Today sees the launch of a new report called “What’s important to me. A Review of Choice in End of Life Care”, written by The Choice in End of Life Care Programme Board.
This group was commissioned to provide advice to Government on improving the quality and experience of care for adults at the end of life, their carers and others who are important to them by expanding choice.
The report outlines the issues people approaching the end of life are currently facing and offers a blueprint for how greater choice in end of life care can be achieved. Our Head of Policy & Campaigns, Preth Rao, has written about our involvement and the difference that good end of life care makes.
You can read the full Review of Choice in End of Life Care report here
A privilege to be part of this
"Sue Ryder was privileged to be a member of the Programme Board for the Choice Review into end of life care, which has today announced its official recommendations for improving care choices for dying people.
For the first time ever, recommendations for a National Choice Offer to be implemented by 2020 have been suggested; this is a historic landmark which will signify a huge improvement in what it will be like for people to die in England.
We've been campaigning to improve end of life care and support services for dying people and their families for decades and the Choice Review’s recommendations have reinforced many of our priorities. In October 2014, we launched our Dying doesn’t work 9 to 5 campaign
, calling for dying people and their families to have access to 24/7 coordinated care and support services.
Support from over 44,000 people
Our petition has already received over 44,000 signatures, with members of the public really getting behind our call. We're therefore particularly pleased that the Choice Review has recommended dedicated care co-ordination at the end of life.
It says that each person in need of end of life care should be offered a care coordinator who would be their first point of contact in relation to their care and preferences. This recognises how essential it is to ensure dying people have their choices and preferences respected which in turn significantly improves their quality of life.
We've also been campaigning for free and fast access to social care for individuals at the end of life, alongside a number of other charities - and we therefore also welcome the Review’s strong recommendation for the Government to implement a clear policy and make this a reality.
Greater equality in access to services
As a provider of palliative and neurological care, we are committed to ensuring choice and control at the end of life genuinely exists for everyone and we hope that the Review's recommendations will help to ensure that there is greater equality in access to end of life services, regardless of condition, age or where you live.
We need to make sure that choice exists for everyone, where possible, as a result of this Review.
It's also been recognised that there needs to be improved availability of around the clock palliative services in the community and that there's a need to deliver more choice for people to help prevent long and unnecessary hospital stays.
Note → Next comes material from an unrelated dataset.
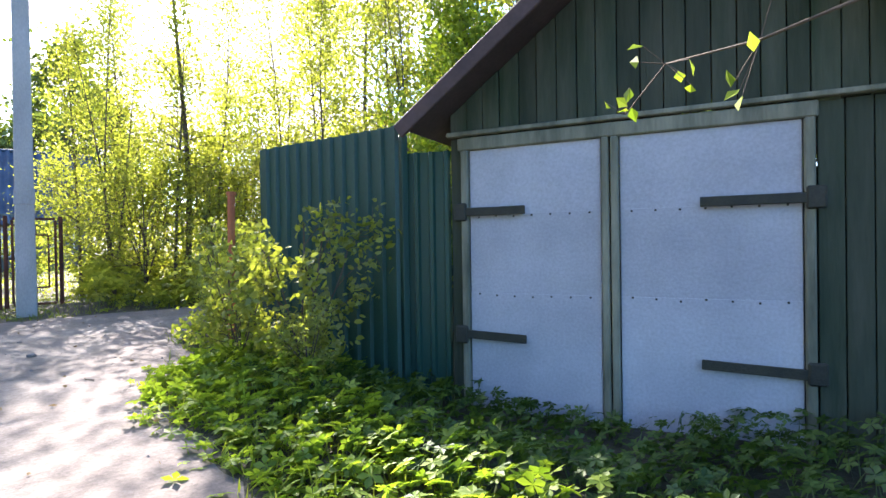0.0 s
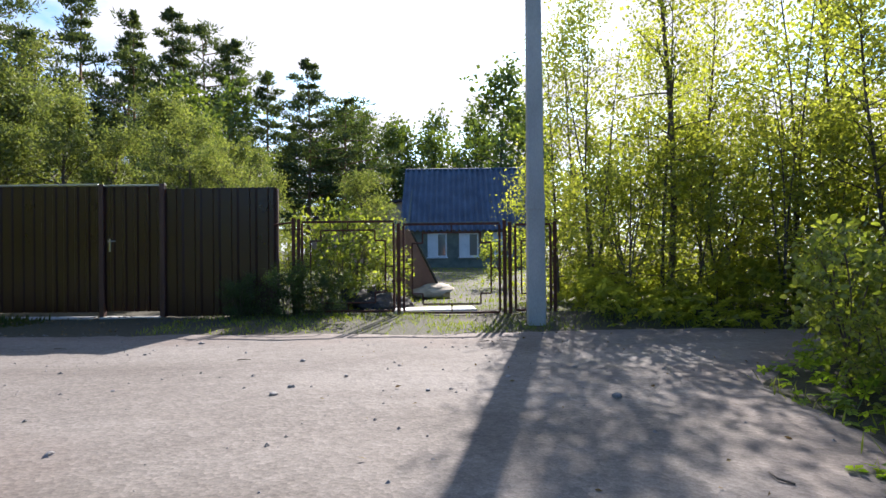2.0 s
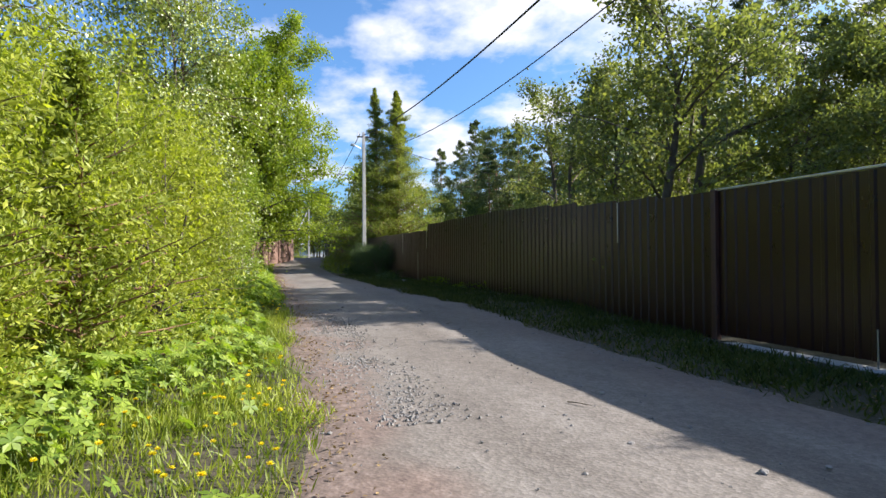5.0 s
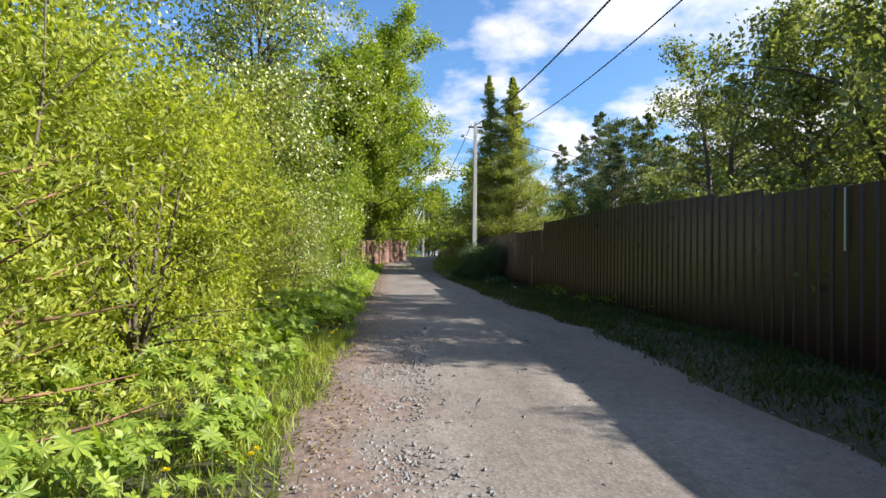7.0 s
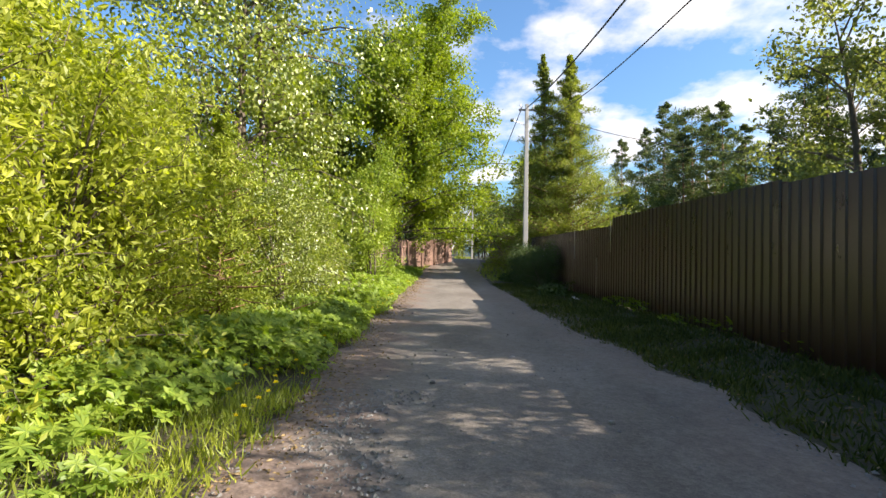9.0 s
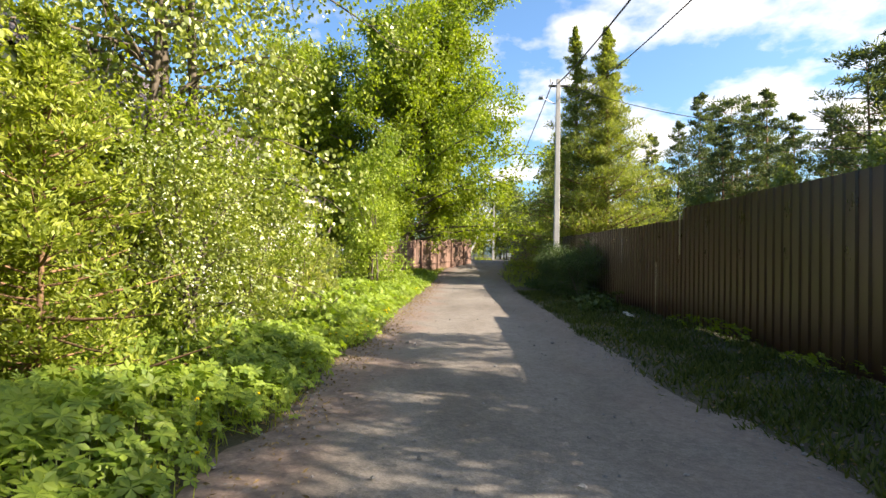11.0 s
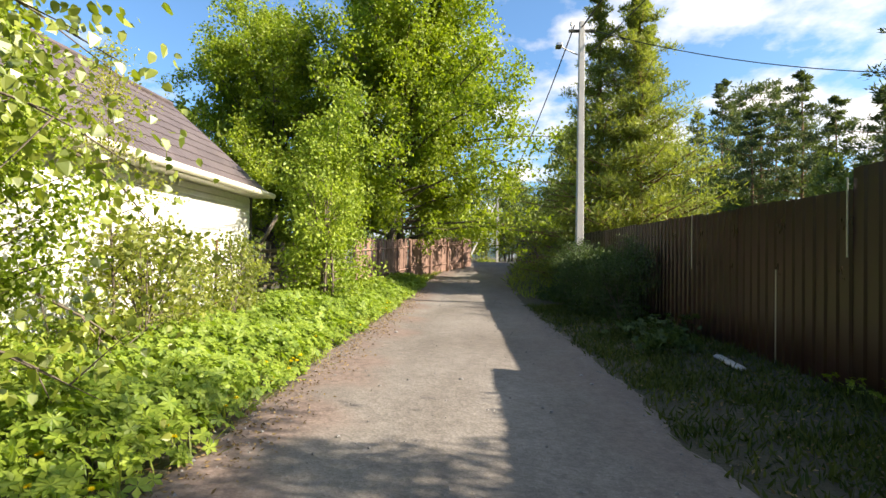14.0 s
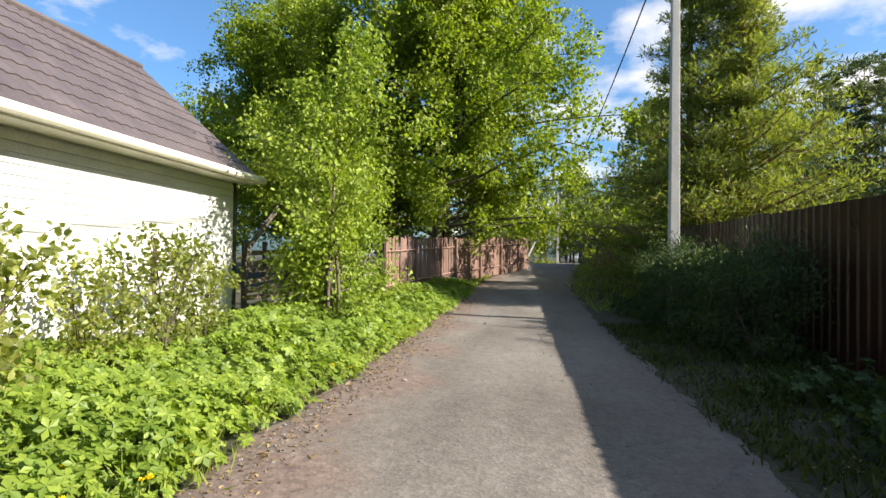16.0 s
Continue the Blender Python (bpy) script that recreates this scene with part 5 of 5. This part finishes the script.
for i in range(9):
    plant(broad[i % 2], -62 + i * 6.5, -9 - 4 * rt.random(), 0.8 + 0.3 * rt.random(), 360 * rt.random(), 1.0, 0.0)
for i in range(5):
    plant(broad[i % 2], 14 + 3 * rt.random(), -12 + i * 8, 1.0, 360 * rt.random(), 1.0, 0.0)
for ob in HIDE:
    discard(ob)


# ---- ground plants ----
def scatter(rng, n, x0, x1, y0, y1, keep):
    """Random places on the ground inside a rectangle where keep(x, y) says so."""
    X, Y = x0 + (x1 - x0) * rng.random(n), y0 + (y1 - y0) * rng.random(n)
    P = [(x, y, gz(x, y)) for x, y in zip(X, Y) if rng.random() < keep(x, y)]
    return np.array(P).reshape(-1, 3)


def stuff(name, me, label, category):
    return tagged(new(name, me), label, category, kind="stuff")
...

Recent research undertaken as part of our Dying doesn’t work 9 to 5 campaign
clearly demonstrated that the provision of palliative services in the community varies greatly, with only 40 out of 180 CCGs who responded commissioning community matrons and just over half commissioning palliative social workers. These roles can be critical in helping people to die in their place of preference, which is usually at home, by ensuring that they and their loved ones receive the tailored care and support that they need and deserve.
We eagerly await the Government’s response to the Choice Review and look forward to seeing its recommendations for improving end of life care and choices become a reality. For this to happen we need £130million investment in social care and NHS services in the next spending to make a national choice offer at end of life a reality as clearly set out by the Review.”